A: In order to meet the food, fiber and energy needs of a growing world – while protecting the environment – farmers will need to continue to embrace responsible technology and innovation. According to the United Nations, there are over 1 billion hungry people in world right now, and farmers will have to produce 70 percent more food for an additional 2.3 billion people by 2050. While feeding all of those people will be a challenge, farmers are moving in the right direction. Thanks to better technology and generations of experience, today’s American farmer produces enough food in a year to feed 155 people, compared to just 46 in 1960.
Sources: American Farm Bureau, United Nations
Q: How do farmers care for their animals?
A: Farming isn’t just a job; it’s a family-based lifestyle. Farmers treat their animals with care and respect because it’s the right thing to do; their families expect nothing less. Today’s livestock farmers are investing more than ever before in preventative care for their animals, following the recommendations of their veterinarians. Many farmers choose to raise their animals in modern barns, which protect them from predators, disease, extreme climates and each other. These barns are warm, well-lit, and scientifically designed for the specific needs of the animal.
Q: How do farmers contribute to their communities?
A: Crop and livestock farmers are valuable members of their communities. They’re active in their local schools, churches, and civic groups. They also breathe life into rural communities by sending their children to local schools and providing a customer base for local businesses.
One in six Iowans is directly or indirectly employed by agriculture according to a 2009 economic contribution analysis by Iowa State University.
Q: How are farmers playing a role in our energy future?
A: Iowa is a leader in renewable energy production, and farmers play a critical role in the state’s production. Iowa leads the nation in ethanol production and is second in wind energy.
Q: How safe and affordable is the food produced in the U.S.?

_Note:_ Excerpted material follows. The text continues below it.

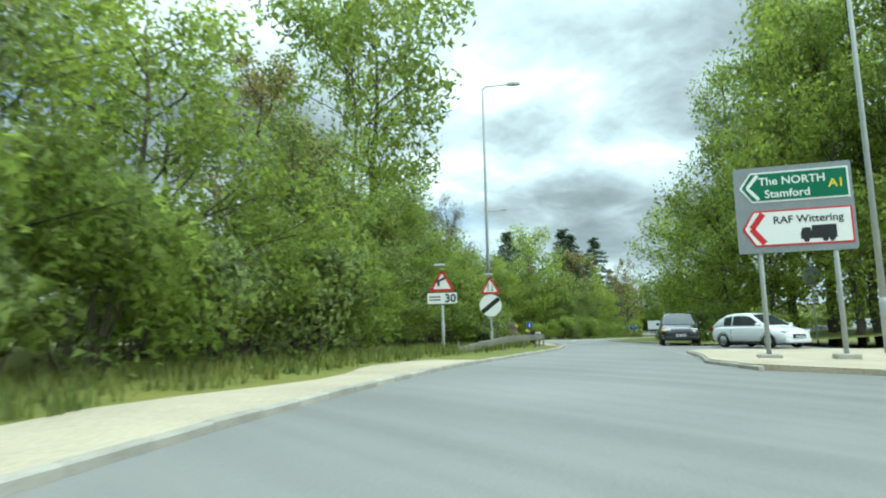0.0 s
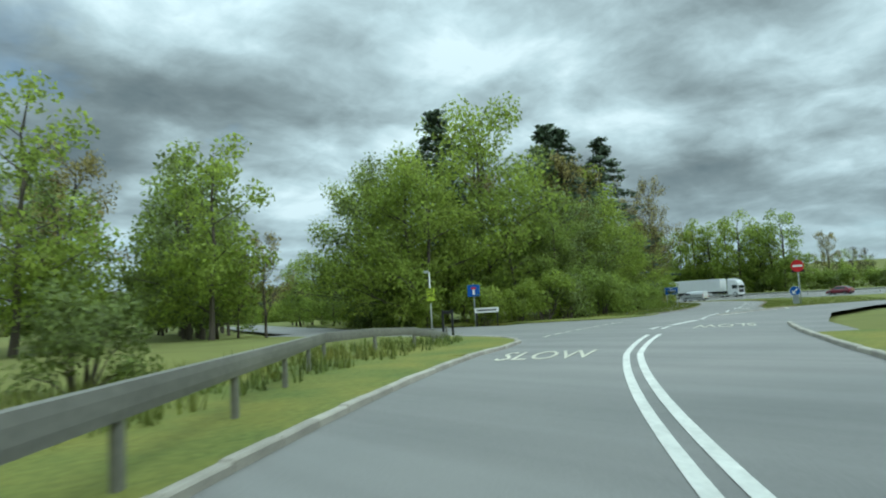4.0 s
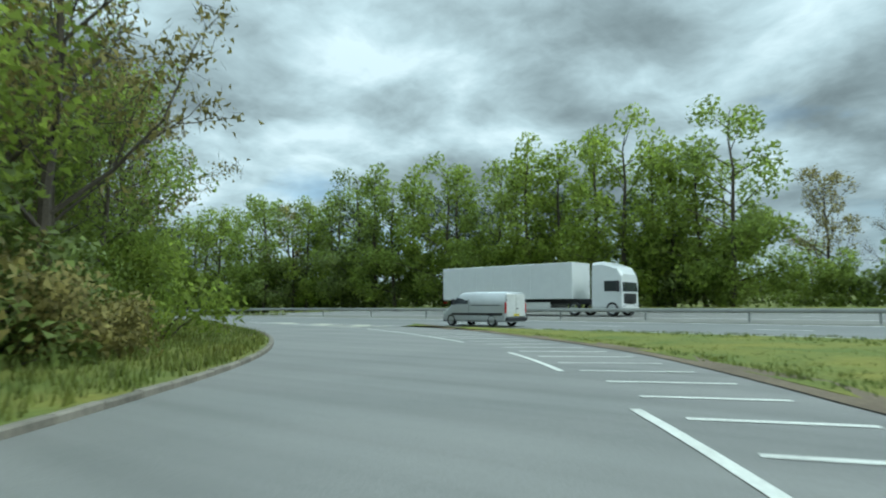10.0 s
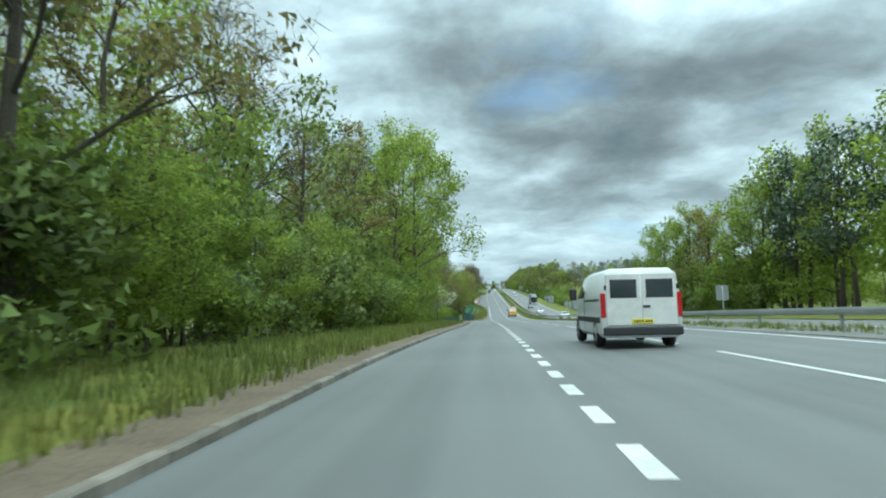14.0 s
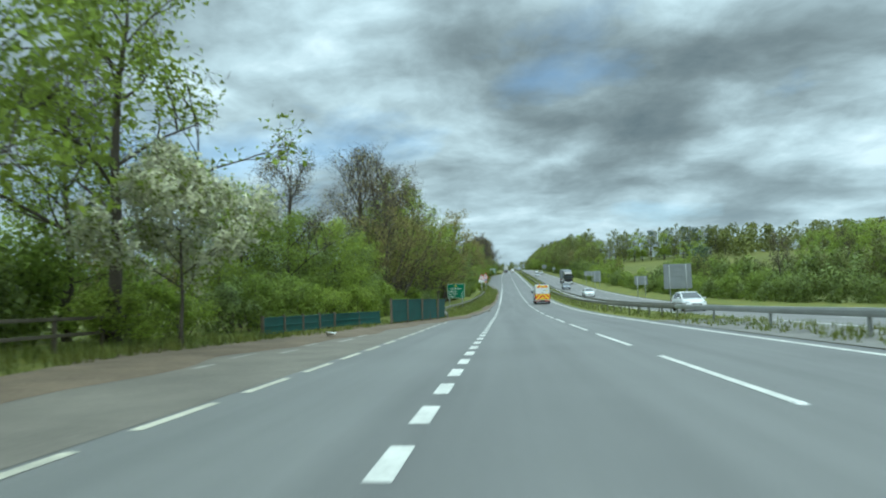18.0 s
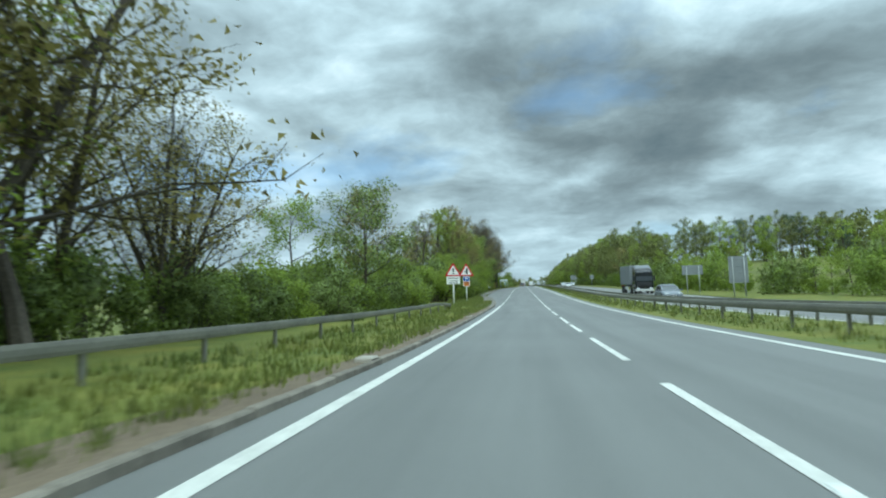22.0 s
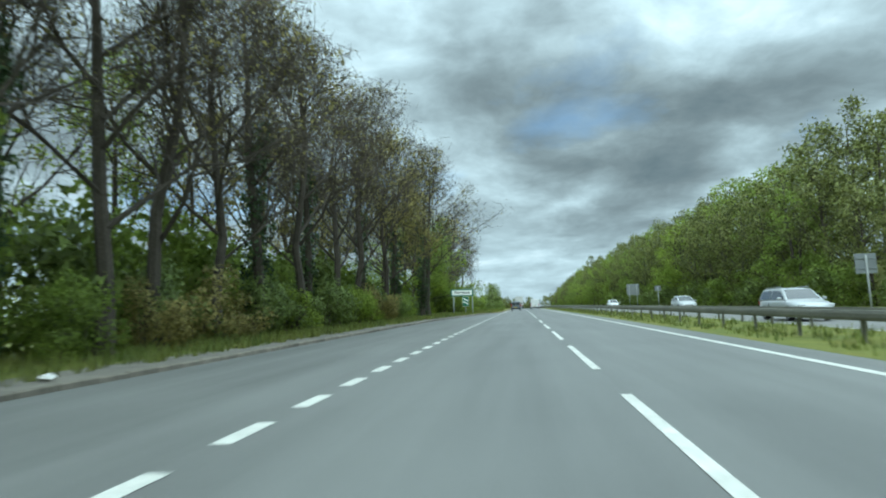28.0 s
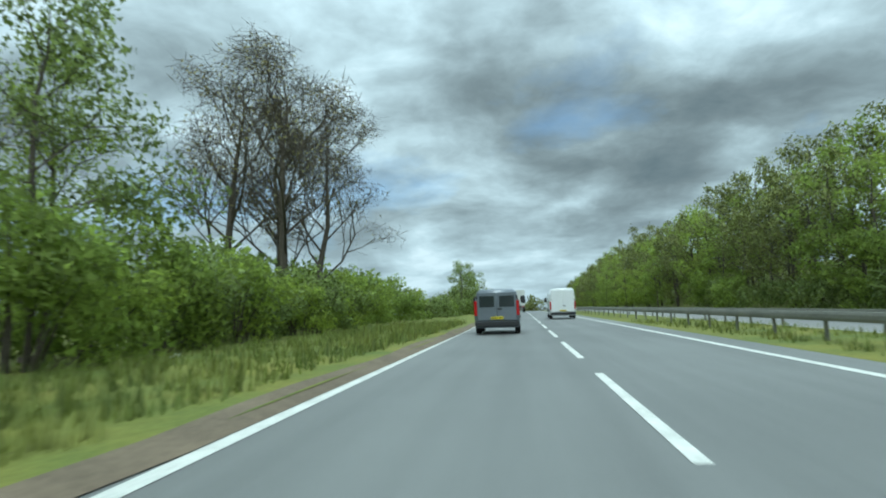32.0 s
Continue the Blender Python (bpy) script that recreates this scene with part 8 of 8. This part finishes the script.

A: The United States has the safest and most affordable food in the world. Modern livestock barns have strict biosecurity (i.e. cleanliness/disease control) practices, which ensure a safer environment for animals and safer food for consumers. According to a World Health Organization official, modern farm practices – including the use of confinement barns – minimize disease outbreaks and the spread of diseases from one farm to another. Our safe food is also the most affordable in the world thanks to the American farmer. U.S. consumers spend just 10 percent of their disposable income on food each year, while those in other countries spend much more.
Sources: American Farm Bureau, U.S. Department of Agriculture
Q: Do we still have family farms?
A: Today, 98 percent of all farms in the U.S. are family farms (owned by individuals, family partnerships or family corporations), and the vast majority U.S. agricultural products sold are produced on those farms. Farming today may look different than it did in years past, but family farmers’ commitment to animal care, environmental protection and wholesome food remains the same.
The last Census of Agriculture showed that the number of farms in Iowa is growing, and those farms (and their operators) are becoming more diverse. For example, the number of female farmers (principal operators) in Iowa rose by 36 percent since the last census.
Source: 2007 Census of Agriculture
Q: What percentage of the population farms?
A: Less than two percent of the U.S. population farms and less than 5 percent of the Iowa population farms. Those farmers are charged with feeding their communities, our country and our world.
Source: 2007 Census of Agriculture
Q: In which commodity areas does Iowa rank first nationally?
A: Iowa ranks first in national corn, soybean, hog, egg and ethanol production. Iowa also ranks first in the nation in number of farmers markets per capita and second in the nation in wind energy produced.